## GIVEN INFORMATION
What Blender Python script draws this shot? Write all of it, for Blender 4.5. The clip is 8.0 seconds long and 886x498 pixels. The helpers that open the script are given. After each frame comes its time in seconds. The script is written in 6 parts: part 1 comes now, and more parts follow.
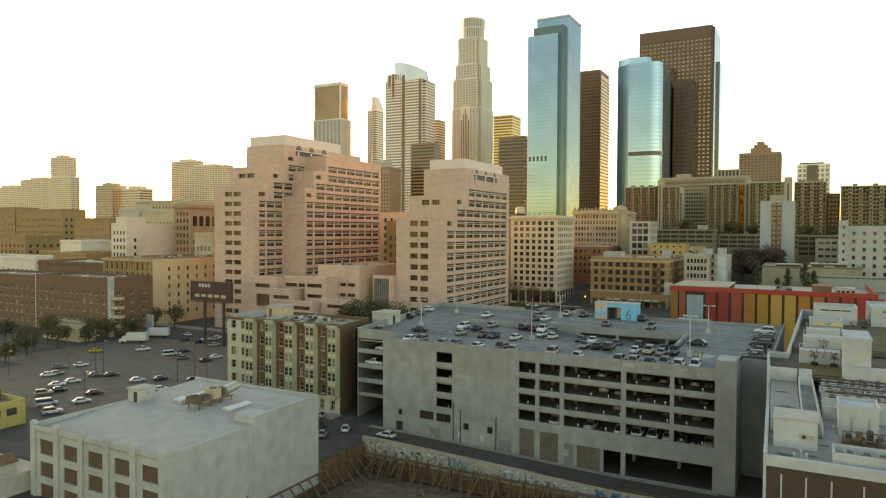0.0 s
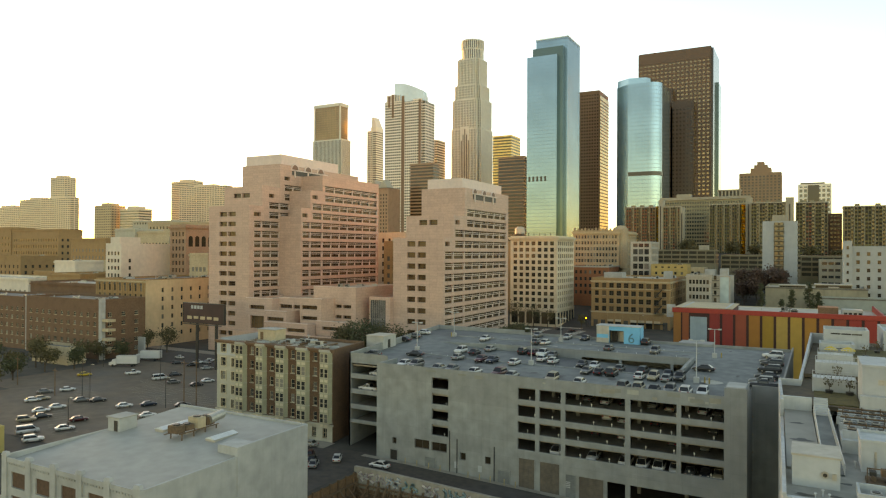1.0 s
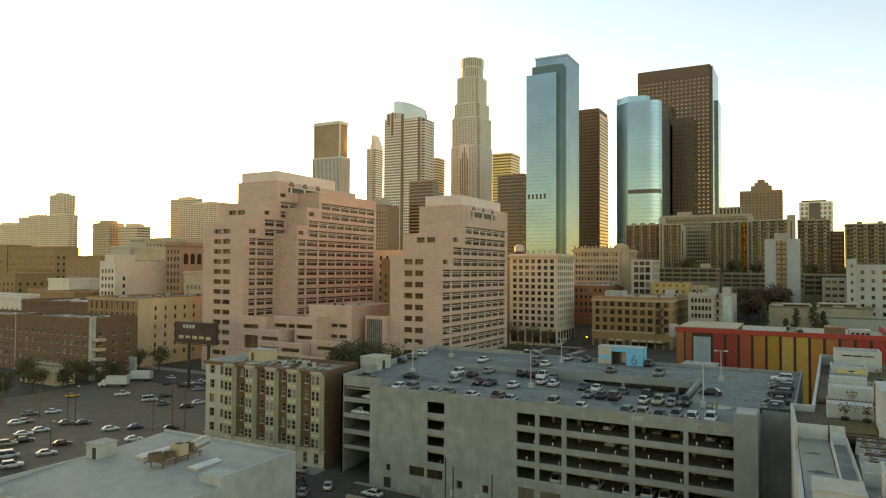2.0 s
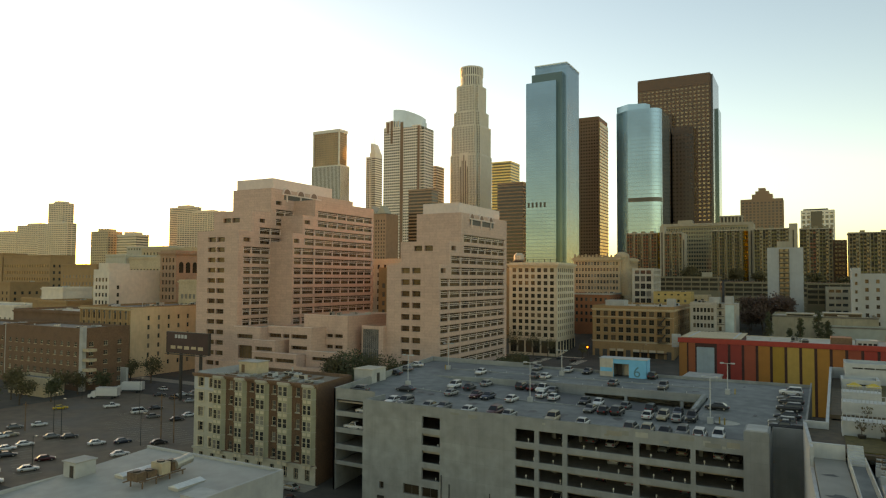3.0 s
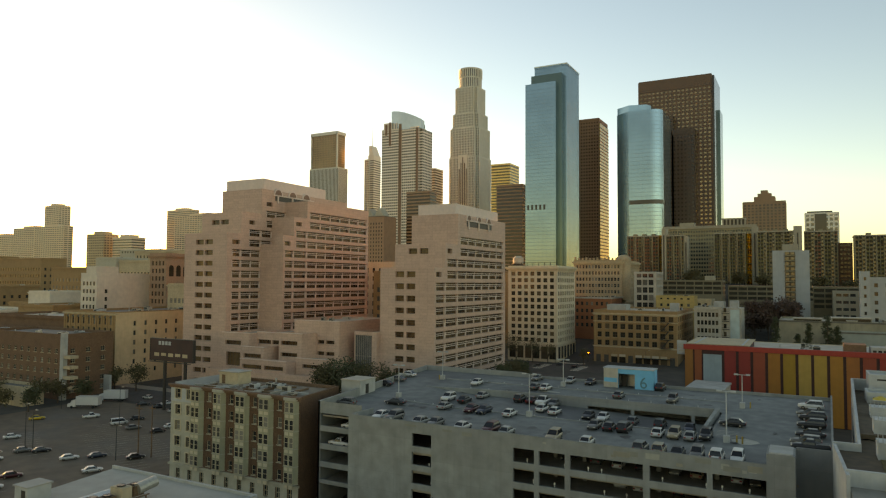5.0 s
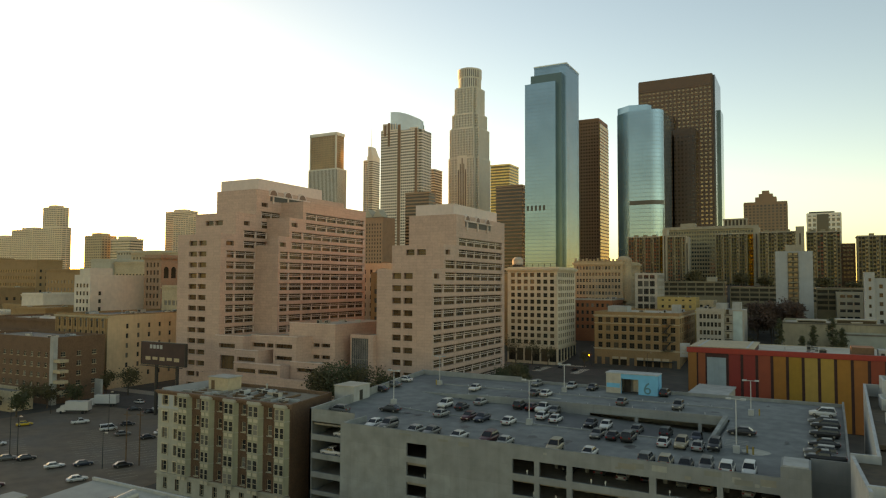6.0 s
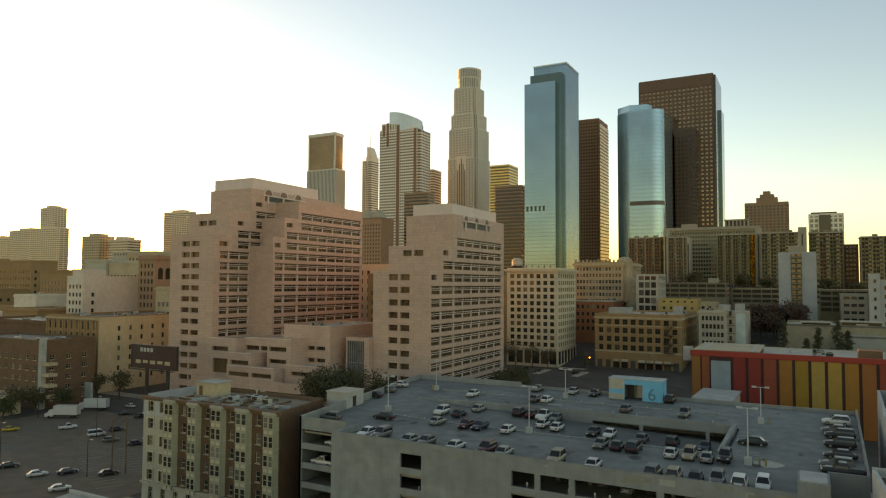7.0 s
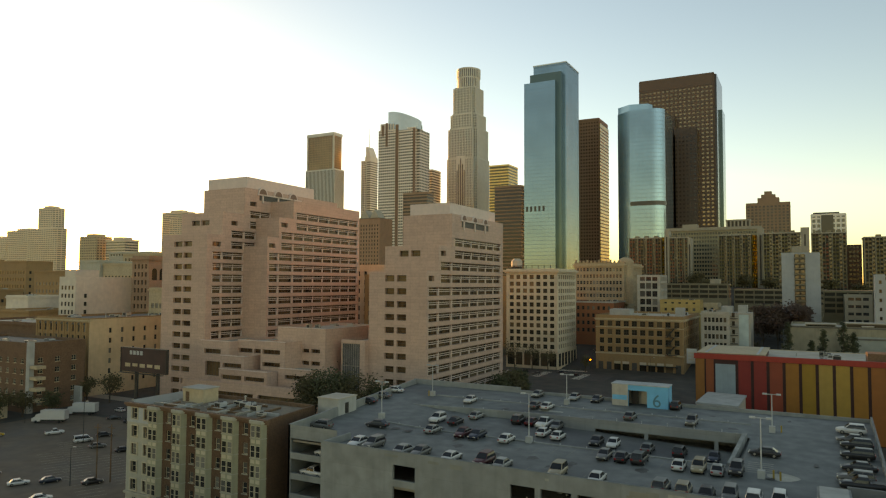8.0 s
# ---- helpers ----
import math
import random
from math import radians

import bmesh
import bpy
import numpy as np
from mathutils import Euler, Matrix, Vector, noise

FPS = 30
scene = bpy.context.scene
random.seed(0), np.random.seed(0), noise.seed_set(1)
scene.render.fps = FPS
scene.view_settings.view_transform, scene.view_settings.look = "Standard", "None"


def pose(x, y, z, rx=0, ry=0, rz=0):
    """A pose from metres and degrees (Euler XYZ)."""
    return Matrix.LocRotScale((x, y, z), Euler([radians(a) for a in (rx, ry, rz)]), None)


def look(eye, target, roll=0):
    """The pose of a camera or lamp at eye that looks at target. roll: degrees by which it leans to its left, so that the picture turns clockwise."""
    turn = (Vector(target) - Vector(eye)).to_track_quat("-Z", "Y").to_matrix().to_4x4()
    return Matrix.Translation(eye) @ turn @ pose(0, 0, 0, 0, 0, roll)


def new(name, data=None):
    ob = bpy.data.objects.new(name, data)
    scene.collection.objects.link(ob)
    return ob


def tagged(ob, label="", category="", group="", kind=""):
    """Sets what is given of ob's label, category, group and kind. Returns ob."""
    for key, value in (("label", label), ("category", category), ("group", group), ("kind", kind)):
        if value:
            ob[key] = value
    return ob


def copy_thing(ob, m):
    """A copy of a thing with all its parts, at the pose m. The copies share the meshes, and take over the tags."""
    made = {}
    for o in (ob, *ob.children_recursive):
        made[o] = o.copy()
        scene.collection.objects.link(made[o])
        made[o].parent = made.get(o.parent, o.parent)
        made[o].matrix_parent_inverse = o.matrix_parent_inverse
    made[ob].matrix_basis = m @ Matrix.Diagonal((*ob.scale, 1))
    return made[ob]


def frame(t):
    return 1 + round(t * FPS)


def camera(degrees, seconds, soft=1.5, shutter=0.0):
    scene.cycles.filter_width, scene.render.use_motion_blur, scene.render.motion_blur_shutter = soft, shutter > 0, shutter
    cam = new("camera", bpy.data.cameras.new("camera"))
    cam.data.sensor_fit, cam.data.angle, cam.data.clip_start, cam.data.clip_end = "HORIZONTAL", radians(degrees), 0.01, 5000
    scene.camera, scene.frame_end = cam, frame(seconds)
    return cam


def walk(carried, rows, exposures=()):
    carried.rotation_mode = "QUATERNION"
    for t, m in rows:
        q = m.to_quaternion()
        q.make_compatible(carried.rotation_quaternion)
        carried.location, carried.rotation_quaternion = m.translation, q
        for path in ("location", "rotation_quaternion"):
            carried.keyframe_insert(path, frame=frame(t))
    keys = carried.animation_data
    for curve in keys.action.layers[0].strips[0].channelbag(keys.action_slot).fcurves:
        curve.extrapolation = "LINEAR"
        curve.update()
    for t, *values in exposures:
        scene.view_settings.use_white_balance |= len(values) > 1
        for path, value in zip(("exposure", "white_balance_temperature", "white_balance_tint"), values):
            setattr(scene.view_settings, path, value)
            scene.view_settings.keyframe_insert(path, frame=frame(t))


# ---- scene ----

# ---- camera: seconds, place, heading to the left of +y, pitch, roll ----
cam = camera(66.48, 8.0, soft=1.2)
PATH = [
    (0.0, 48.29, -120.38, 40.94, 28.326, -1.534, 0.274),
    (0.5, 47.50, -118.01, 40.96, 28.340, -0.562, 0.243),
    (1.0, 46.72, -115.79, 41.06, 28.339, 0.184, 0.273),
    (1.5, 45.89, -113.50, 41.16, 28.328, 0.933, 0.306),
    (2.0, 45.15, -111.26, 41.20, 28.336, 1.684, 0.323),
    (3.5, 42.72, -104.48, 41.41, 28.324, 2.512, 0.353),
    (4.0, 41.86, -102.28, 41.49, 28.305, 2.560, 0.364),
    (4.5, 41.02, -99.95, 41.54, 28.306, 2.620, 0.363),
    (6.0, 38.41, -93.02, 41.84, 28.281, 2.775, 0.284),
    (6.5, 37.50, -90.62, 41.92, 28.281, 2.820, 0.247),
    (7.0, 36.47, -88.20, 42.04, 28.240, 2.847, 0.306),
    (7.5, 35.49, -85.64, 42.18, 28.235, 2.851, 0.306),
    (8.0, 34.51, -83.16, 42.26, 28.210, 2.893, 0.307),
]


def aimed(x, y, z, yaw, pitch, roll):
    a, b = radians(yaw), radians(pitch)
    ahead = Vector((-math.sin(a) * math.cos(b), math.cos(a) * math.cos(b), math.sin(b)))
    return look((x, y, z), Vector((x, y, z)) + ahead * 100, roll)


walk(cam, [(row[0], aimed(*row[1:])) for row in PATH], [(0.0, 2.75, 11700, 20), (1.0, 2.66, 11700, 20), (2.0, 2.38, 11600, 20), (3.5, 1.92, 11500, 19), (8.0, 1.82, 11400, 19)])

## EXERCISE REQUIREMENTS
Reproduce the full material exactly, excluding the pictures.

## REPLY
What Blender Python script draws this shot? Write all of it, for Blender 4.5. The clip is 8.0 seconds long and 886x498 pixels. The helpers that open the script are given. After each frame comes its time in seconds. The script is written in 6 parts: part 1 comes now, and more parts follow.
0.0 s
1.0 s
2.0 s
3.0 s
5.0 s
6.0 s
7.0 s
8.0 s
# ---- helpers ----
import math
import random
from math import radians

import bmesh
import bpy
import numpy as np
from mathutils import Euler, Matrix, Vector, noise

FPS = 30
scene = bpy.context.scene
random.seed(0), np.random.seed(0), noise.seed_set(1)
scene.render.fps = FPS
scene.view_settings.view_transform, scene.view_settings.look = "Standard", "None"


def pose(x, y, z, rx=0, ry=0, rz=0):
    """A pose from metres and degrees (Euler XYZ)."""
    return Matrix.LocRotScale((x, y, z), Euler([radians(a) for a in (rx, ry, rz)]), None)


def look(eye, target, roll=0):
    """The pose of a camera or lamp at eye that looks at target. roll: degrees by which it leans to its left, so that the picture turns clockwise."""
    turn = (Vector(target) - Vector(eye)).to_track_quat("-Z", "Y").to_matrix().to_4x4()
    return Matrix.Translation(eye) @ turn @ pose(0, 0, 0, 0, 0, roll)


def new(name, data=None):
    ob = bpy.data.objects.new(name, data)
    scene.collection.objects.link(ob)
    return ob


def tagged(ob, label="", category="", group="", kind=""):
    """Sets what is given of ob's label, category, group and kind. Returns ob."""
    for key, value in (("label", label), ("category", category), ("group", group), ("kind", kind)):
        if value:
            ob[key] = value
    return ob


def copy_thing(ob, m):
    """A copy of a thing with all its parts, at the pose m. The copies share the meshes, and take over the tags."""
    made = {}
    for o in (ob, *ob.children_recursive):
        made[o] = o.copy()
        scene.collection.objects.link(made[o])
        made[o].parent = made.get(o.parent, o.parent)
        made[o].matrix_parent_inverse = o.matrix_parent_inverse
    made[ob].matrix_basis = m @ Matrix.Diagonal((*ob.scale, 1))
    return made[ob]


def frame(t):
    return 1 + round(t * FPS)


def camera(degrees, seconds, soft=1.5, shutter=0.0):
    scene.cycles.filter_width, scene.render.use_motion_blur, scene.render.motion_blur_shutter = soft, shutter > 0, shutter
    cam = new("camera", bpy.data.cameras.new("camera"))
    cam.data.sensor_fit, cam.data.angle, cam.data.clip_start, cam.data.clip_end = "HORIZONTAL", radians(degrees), 0.01, 5000
    scene.camera, scene.frame_end = cam, frame(seconds)
    return cam


def walk(carried, rows, exposures=()):
    carried.rotation_mode = "QUATERNION"
    for t, m in rows:
        q = m.to_quaternion()
        q.make_compatible(carried.rotation_quaternion)
        carried.location, carried.rotation_quaternion = m.translation, q
        for path in ("location", "rotation_quaternion"):
            carried.keyframe_insert(path, frame=frame(t))
    keys = carried.animation_data
    for curve in keys.action.layers[0].strips[0].channelbag(keys.action_slot).fcurves:
        curve.extrapolation = "LINEAR"
        curve.update()
    for t, *values in exposures:
        scene.view_settings.use_white_balance |= len(values) > 1
        for path, value in zip(("exposure", "white_balance_temperature", "white_balance_tint"), values):
            setattr(scene.view_settings, path, value)
            scene.view_settings.keyframe_insert(path, frame=frame(t))


# ---- scene ----

# ---- camera: seconds, place, heading to the left of +y, pitch, roll ----
cam = camera(66.48, 8.0, soft=1.2)
PATH = [
    (0.0, 48.29, -120.38, 40.94, 28.326, -1.534, 0.274),
    (0.5, 47.50, -118.01, 40.96, 28.340, -0.562, 0.243),
    (1.0, 46.72, -115.79, 41.06, 28.339, 0.184, 0.273),
    (1.5, 45.89, -113.50, 41.16, 28.328, 0.933, 0.306),
    (2.0, 45.15, -111.26, 41.20, 28.336, 1.684, 0.323),
    (3.5, 42.72, -104.48, 41.41, 28.324, 2.512, 0.353),
    (4.0, 41.86, -102.28, 41.49, 28.305, 2.560, 0.364),
    (4.5, 41.02, -99.95, 41.54, 28.306, 2.620, 0.363),
    (6.0, 38.41, -93.02, 41.84, 28.281, 2.775, 0.284),
    (6.5, 37.50, -90.62, 41.92, 28.281, 2.820, 0.247),
    (7.0, 36.47, -88.20, 42.04, 28.240, 2.847, 0.306),
    (7.5, 35.49, -85.64, 42.18, 28.235, 2.851, 0.306),
    (8.0, 34.51, -83.16, 42.26, 28.210, 2.893, 0.307),
]


def aimed(x, y, z, yaw, pitch, roll):
    a, b = radians(yaw), radians(pitch)
    ahead = Vector((-math.sin(a) * math.cos(b), math.cos(a) * math.cos(b), math.sin(b)))
    return look((x, y, z), Vector((x, y, z)) + ahead * 100, roll)


walk(cam, [(row[0], aimed(*row[1:])) for row in PATH], [(0.0, 2.75, 11700, 20), (1.0, 2.66, 11700, 20), (2.0, 2.38, 11600, 20), (3.5, 1.92, 11500, 19), (8.0, 1.82, 11400, 19)])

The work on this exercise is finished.